Expanding this expression spits out the integrand of the LHS of the theorem in the first term:

\begin{align*} \left(T^{\alpha\beta}x^ix^j\right)_{,\alpha ,\beta}&=\frac{\partial^2}{\partial t^2}{T^{00}}x^i x^j + ~... \end{align*}

I'm stuck here because I can't find a way to cancel out the other terms in the expansion. I'm not sure if it needs some version of the divergence theorem. I could also be going in a completely wrong direction.

Answer 1

Start with $$\frac12\partial_0^2\int_\Sigma T^{00}x^i x^j \ d^3 x = \frac12\partial_0\left(\int_\Sigma \partial_0T^{00}x^i x^j \ d^3 x\right)$$

Since we're integrating over a spatial hypersurface, we can add total spatial derivatives without altering anything, since by the divergence theorem, $\int_\Sigma \partial_iA^{ijk...} \ d^3x = 0$.

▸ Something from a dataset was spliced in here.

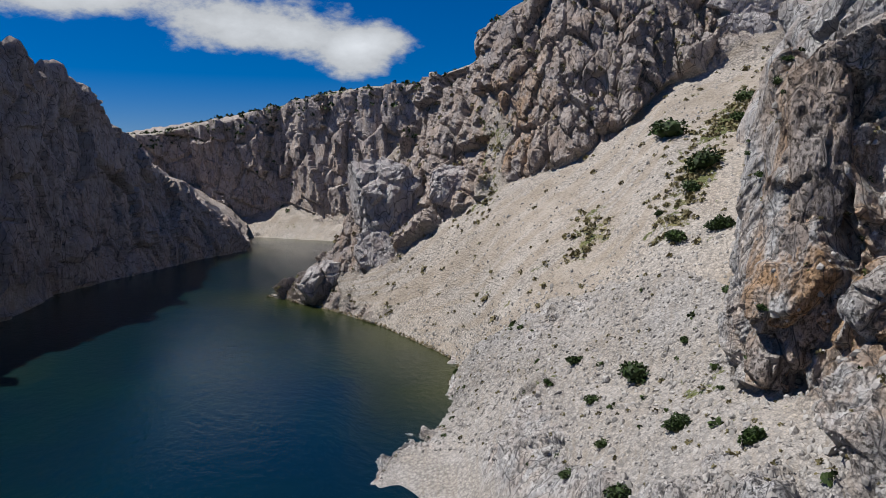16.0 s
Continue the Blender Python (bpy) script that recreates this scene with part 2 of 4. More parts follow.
# ---- noise and ground-building helpers ----
rng = np.random.default_rng(7)
PERM = np.concatenate([rng.permutation(512)] * 3)
GRAD = rng.normal(size=(512, 3))
GRAD /= np.linalg.norm(GRAD, axis=1)[:, None]
CELL = rng.random((512, 4))


def hashed(i, j, k):
    return PERM[(PERM[(PERM[i & 511] + j) & 511] + k) & 511]


def perlin(p):
    i = np.floor(p).astype(np.int64)
    f = p - i
    u = f * f * f * (f * (f * 6 - 15) + 10)
    total = np.zeros(len(p))
    for a in (0, 1):
        for b in (0, 1):
            for c in (0, 1):
                g = GRAD[hashed(i[:, 0] + a, i[:, 1] + b, i[:, 2] + c)]
                w = (u[:, 0] if a else 1 - u[:, 0]) * (u[:, 1] if b else 1 - u[:, 1]) * (u[:, 2] if c else 1 - u[:, 2])
                total += w * ((f - (a, b, c)) * g).sum(1)
    return total * 1.5


def fbm(p, size, octaves=4, gain=0.5, ridged=False):
    total, amp, norm = 0.0, 1.0, 0.0
    q = p / size
    for o in range(octaves):
        n = perlin(q + 17.3 * o)
        total = total + amp * ((1 - 2 * np.abs(n)) if ridged else n)
        norm += amp
        amp *= gain
        q = q * 2.03
    return total / norm


def blocks(p, size):
    """Broken rock: a random level for each block, and the depth of the joints between them."""
    q = p / size
    i = np.floor(q).astype(np.int64)
    best, second, level = np.full(len(p), 9.0), np.full(len(p), 9.0), np.zeros(len(p))
    for a in (-1, 0, 1):
        for b in (-1, 0, 1):
            for c in (-1, 0, 1):
                h = CELL[hashed(i[:, 0] + a, i[:, 1] + b, i[:, 2] + c)]
                v = i + (a, b, c) + h[:, :3] - q
                d = (v * v).sum(1)
                near = d < best
                second = np.where(near, best, np.minimum(second, d))
                tilt = h[:, 3] + 0.9 * (v[:, 2] * (h[:, 0] - 0.35) + v[:, 0] * (h[:, 1] - 0.5) + v[:, 1] * (h[:, 2] - 0.5))
                level = np.where(near, tilt, level)
                best = np.where(near, d, best)
    gap = np.sqrt(second) - np.sqrt(best)
    return level - 0.5, np.clip(gap / 0.09, 0, 1)


def at(bearing, distance, z):
    b = np.radians(bearing)
    return np.stack([-np.sin(b) * distance, np.cos(b) * distance, z + 0 * b], -1)


def grid_mesh(name, P, material, fields, smooth=False):
    nu, nv = P.shape[:2]
    k = np.arange(nu * nv).reshape(nu, nv)
    quads = np.stack([k[:-1, :-1], k[1:, :-1], k[1:, 1:], k[:-1, 1:]], -1).reshape(-1, 4)
    me = bpy.data.meshes.new(name)
    me.vertices.add(nu * nv)
    me.vertices.foreach_set("co", P.reshape(-1).astype(np.float32))
    me.loops.add(quads.size)
    me.loops.foreach_set("vertex_index", quads.reshape(-1).astype(np.int32))
    me.polygons.add(len(quads))
    me.polygons.foreach_set("loop_start", np.arange(0, quads.size, 4, dtype=np.int32))
    for key, v in fields.items():
        a = me.attributes.new(key, "FLOAT", "POINT")
        a.data.foreach_set("value", np.ascontiguousarray(v, dtype=np.float32).reshape(-1))
    me.update(calc_edges=True)
    me.polygons.foreach_set("use_smooth", np.full(len(quads), smooth))
    me.materials.append(material)
    return new(name, me)


def bell(b, v, spots):
    """Soft spots on a slope: (bearing, row, half width, half height, amount)."""
    total = np.zeros(b.shape)
    for b0, v0, wb, wv, amount in spots:
        total += amount * np.exp(-((b - b0) / wb) ** 2 - ((v - v0) / wv) ** 2)
    return total


def bands(b, z, strips):
    """Soft strips on a slope between two points: (bearing, height, bearing, height, half width in degrees, half width in metres, amount)."""
    total = np.zeros(b.shape)
    for b0, z0, b1, z1, wb, wz, amount in strips:
        ux, uz = (b1 - b0) / wb, (z1 - z0) / wz
        px, pz = (b - b0) / wb, (z - z0) / wz
        f = np.clip((px * ux + pz * uz) / (ux * ux + uz * uz + 1e-9), 0, 1)
        e = (px - f * ux) ** 2 + (pz - f * uz) ** 2
        total += amount * np.exp(-e ** 1.5)
    return total


SLOPES = {}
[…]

$$ \frac12\partial_0\left(\int_\Sigma \partial_0T^{00}x^i x^j + \partial_k(T^{0k}x^ix^j)\ d^3 x\right) $$

You might be a little concerned about this step, since the spatial derivative is also acting on two $x^i$'s, so the boundary conditions seem insufficient. Normally you'd have to do something fiddly involving making the E-M tensor fall off faster than $\frac{1}{r^2}$ (schematically), but here we can get away with it since the linearised quadrupole formula is usually applied to situations where the source of energy-momentum is localised (so there are no drop-off issues). Thus taking $\Sigma$ as a ball of radius $r$, we can just increase $r$ until all sources are within the hypersurface: $\int_\Sigma \partial_k(T^{0k}x^ix^j)\ d^3 x = \int_{\partial\Sigma} T^{0k}x^ix^j\ d\mathbf{S} = 0$, since $T^{\mu\nu}$ is cleanly zero on the boundary (alternatively, note that Schutz just flatly states in the question that $T^{\mu\nu}$ is zero outside a bounded region. Just extend $\Sigma$ to include this bounded region within it. If this step also sounds strange, recall that we perform a similar trick while working with localised charge distributions in electrostatics problems).

Next, turn the time derivative into a spatial one using conservation of the energy-momentum tensor (the linearised version, in this case):

$$ \frac12\partial_0\left(\int_\Sigma -\partial_kT^{0k}x^i x^j + \partial_k(T^{0k}x^ix^j)\ d^3 x\right) $$

You can verify for yourself that the integrand is equal to $(T^{0i}x^j + T^{0j}x^i)$, so we have $$ \frac12\partial_0\int_\Sigma T^{0i}x^j + T^{0j}x^i \ d^3 x $$

Again, add a spatial derivative (using the same reasoning as before): $$ \int_\Sigma \partial_0 T^{0(i} x^{j)} + \partial_k(T^{ik} x^j) \ d^3 x $$

Whereupon you effect a series of trivial relations to simplify the integrand: $$ \partial_k(T^{ik}x^j) + \partial_0 T^{0i}x^j = \partial_k(T^{ik}x^j) - (\partial_k T^{ik})x^j = T^{ik}\partial_k x^j = T^{ik}\delta^j_k = T^{ij}$$